Davanın firari sanığı Fehriye Erdal'ın dosyası ise savunmasının alınmaması ve hakkında çıkarılan kırmızı bültene uygun yakalama emrinin infaz edilmemesi üzerine ayrıldı.
Fehriye Erdal'ın yakalanmasıOlayın ardından firar eden Fehriye Erdal ise 1999'da Belçika'nın Knokke kentinde kaldığı apartmanda yangın çıkması sonucunda "Neşe Yıldırım" adına düzenlenmiş sahte pasaportla yakalandı.
Türkiye'ye iade edilmeyip Belçika'da yargılanan Erdal, bir yıla yakın cezaevinde kaldıktan sonra ev hapsi aldı. Fehriye Erdal, Mart 2006'da firar etti. Firarından 2 gün sonra, Bruges Ceza Mahkemesi, 28 Şubat 2006'da, Erdal'a gıyabında 4 yıl hapis cezası ve 10 yıl boyunca kamu haklarından mahrum etme kararı verirken Gent Temyiz Mahkemesi, 7 Kasım 2006'da bu cezaları onadı. Mahkeme 2006'da DHKP-C'yi terör örgütü olarak nitelendirdi.
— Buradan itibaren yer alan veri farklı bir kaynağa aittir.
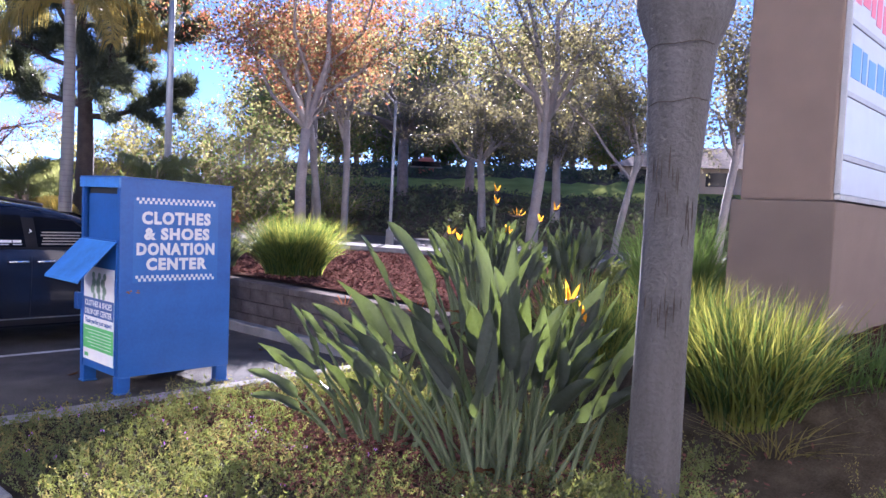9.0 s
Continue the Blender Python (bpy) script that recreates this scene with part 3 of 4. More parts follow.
# ---- retaining wall ----
wall = thing("retaining_wall", "grey split-face concrete block retaining wall with cap", "wall", kind="structure")
part("wall_core", a_box((3.32, -1.2, -0.1), (3.62, 16, 0.564)), M_BLOCK, wall)
bl = []
for v in range(4):
    bm = bmesh.new()
    box(bm, (0, 0, 0), (0.10, 0.396, 0.178), 0.008)
    bmesh.ops.subdivide_edges(bm, edges=[e for e in bm.edges if e.calc_length() > 0.12], cuts=2, use_grid_fill=True)
    for q in bm.verts:
        if q.co.x < 0.02:
            q.co.x += 0.014 * noise.noise(q.co * 14 + Vector((v * 9, 0, 0)))
    me = bpy.data.meshes.new("block")
    bm.to_mesh(me)
    bm.free()
    me.materials.append(M_BLOCK)
    bl.append(me)
rr = random.Random(7)
for row in range(3):
    for k in range(40):
        y = -1.2 + k * 0.405 + (0.2 if row % 2 else 0)
        ob = new("block", bl[rr.randrange(4)])
        ob.location = (3.23 + 0.012 * row + 0.004 * rr.random(), y, row * 0.187)
        ob.parent = wall
for k in range(28):
    ob = part("cap_block", a_box((3.20, -1.2 + k * 0.61, 0.565), (3.55, -1.2 + k * 0.61 + 0.602, 0.66), 0.012), M_BLOCK, wall)


# ---- vegetation ----
def grown(rng, p, d, length, n, bend=0.25, up=0.1):
    """A wandering limb: its points."""
    pts = [Vector(p)]
    d = Vector(d).normalized()
    for _ in range(n):
        d = (d + Vector(rng.normal(size=3)) * bend + Vector((0, 0, up))).normalized()
        pts.append(pts[-1] + d * (length / n))
    return pts


def tree(name, base, height, radius, crown, leaf_mats, bark, seed, limbs=7, leaves=7000, leaf=0.12, fork=0.4, lean_to=(0, 0), spread=0.4,
         label="", category="tree", group="", twigs=5, stems=1, bare=False, droop=0.0, high=1, slim=0.55, low=0.25):
    """A tapered trunk with limbs and twigs, and leaves in uneven clumps round the twigs. crown: its half widths and height."""
    rng = np.random.default_rng(seed)
    t = thing(name, label, category, group, at=base)
    bm = bmesh.new()
    ends = []
    for s in range(stems):
        off = Vector((0.25 * s * math.cos(2.4 * s), 0.25 * s * math.sin(2.4 * s), 0))
        top = Vector((lean_to[0], lean_to[1], height * fork))
        trunk = [off - Vector((0, 0, 0.3))] + [off + top * k + Vector((0.08 * math.sin(5 * k + seed + s), 0.08 * math.cos(4 * k + seed), 0)) * height * 0.08 for k in (0.0, 0.25, 0.5, 0.75, 1.0)]
        tube(bm, trunk, [radius * 1.25, radius * 1.1, radius, radius * 0.92, radius * 0.86, radius * 0.8], 10)
        f = trunk[-1]
        for k in range(limbs):
            a = 2 * math.pi * (k + rng.uniform(-0.3, 0.3)) / limbs + seed
            r = rng.uniform(0.3, 1.0)
            zz = rng.uniform(low, 1.0)
            goal = Vector((crown[0] * r * math.cos(a), crown[1] * r * math.sin(a), height * fork + (height * (1 - fork)) * zz * (1.0 - 0.35 * r)))
            start = f if rng.random() < 0.8 else trunk[-2]
            d = goal - start
            lp = [start + d * q + Vector(rng.normal(size=3)) * d.length * 0.05 * (1 if 0 < q < 1 else 0) + Vector((0, 0, d.length * 0.10 * math.sin(math.pi * q))) for q in (0, 0.25, 0.5, 0.75, 1.0)]
            r0 = radius * rng.uniform(0.35, 0.55)
            tube(bm, lp, [r0, r0 * 0.8, r0 * 0.6, r0 * 0.42, r0 * 0.2], 6, cap=False)
            for _ in range(twigs):
                q = rng.integers(high, 5)
                tp = grown(rng, lp[q], (rng.normal(), rng.normal(), rng.normal() * 0.6 + 0.3 - droop), spread * height * rng.uniform(0.12, 0.34), 4, 0.3, 0.05 - droop * 0.3)
                tube(bm, tp, [r0 * 0.28, r0 * 0.22, r0 * 0.16, r0 * 0.1, r0 * 0.05], 4, cap=False)
                ends += tp[1:]
                if bare:
                    for _ in range(5):
                        tq = grown(rng, tp[rng.integers(1, 5)], (rng.normal(), rng.normal(), rng.normal() * 0.5 + 0.5), spread * height * rng.uniform(0.06, 0.15), 3, 0.3, 0.05)
                        tube(bm, tq, [r0 * 0.12, r0 * 0.09, r0 * 0.06, r0 * 0.03], 3, cap=False)
                        ends += tq[1:]
    part("trunk", bm, bark, t, smooth=True)
    ends = np.array([tuple(e) for e in ends])
    w = rng.dirichlet(np.full(len(ends), 0.9))
    for j, (m, share) in enumerate(leaf_mats):
        n = int(leaves * share)
        c = ends[rng.choice(len(ends), n, p=w)] + rng.normal(size=(n, 3)) * (0.035 if not bare else 0.018) * height * np.array([1, 1, 0.75])
        c[:, 2] -= droop * rng.random(n) * 0.5
        quads("crown", leaf_quads(rng, c, leaf, leaf * slim), m, t)
    return t


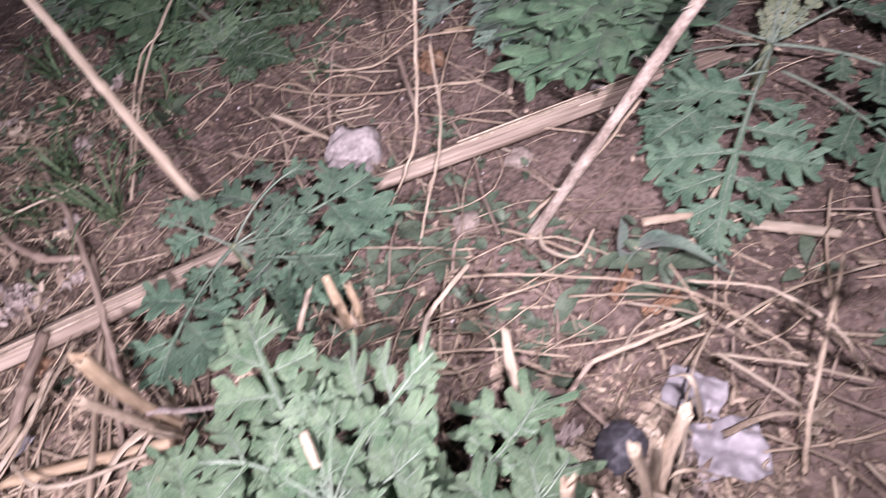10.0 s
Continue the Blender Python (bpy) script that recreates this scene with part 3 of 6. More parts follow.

Belçika, Türkiye'nin Erdal'a yönelik iade talebini, o dönemde idam cezasının yasalardaki varlığı nedeniyle reddetti ve bu arada teröristin siyasi sığınma başvurusunu da geri çevirdi.
Aralarında Fehriye Erdal'ın da bulunduğu sanıkların başvurusu üzerine 2007'de Belçika Yargıtayı, Bruges Mahkemesinin kararını bozdu. Mahkeme, DHKP-C'nin Belçika'da "terör eylemi yapmadığına" hükmederek, bireysel suçlara göre ceza verme kararı aldı. Bu çerçevede Belçika'da işlediği suçlardan, "çete üyesi" olarak nitelendirilen Erdal'a gıyabında tecilli 2 yıl hapis cezası verildi.
Bruges Ağır Ceza Mahkemesi, suikastın üzerinden 20 yıl geçtikten sonra 25 Mayıs 2016'da Erdal'ın Türkiye'de işlediği suçlardan Belçika'da yargılanmasına karar verdi. Mahkeme 2017'de DHKP-C üyesi Erdal'ı Türkiye'de işlediği suçlardan gıyabında 15 yıl hapis cezası ile 10 yıl sivil ve siyasi haklardan mahrumiyet cezasına çarptırdı.
Türkiye'de geçen yıl güncellenen Terörden Arananlar Listesi'nde mavi kategoride yer alan Erdal'ın nerede olduğu bilinmiyor.
Belçika'da Fransızca yayın yapan Sudinfo.be haber sitesinde Mayıs 2019'da yayınlanan habere göre de Fehriye Erdal "en çok arananlar" listesinde yer aldı.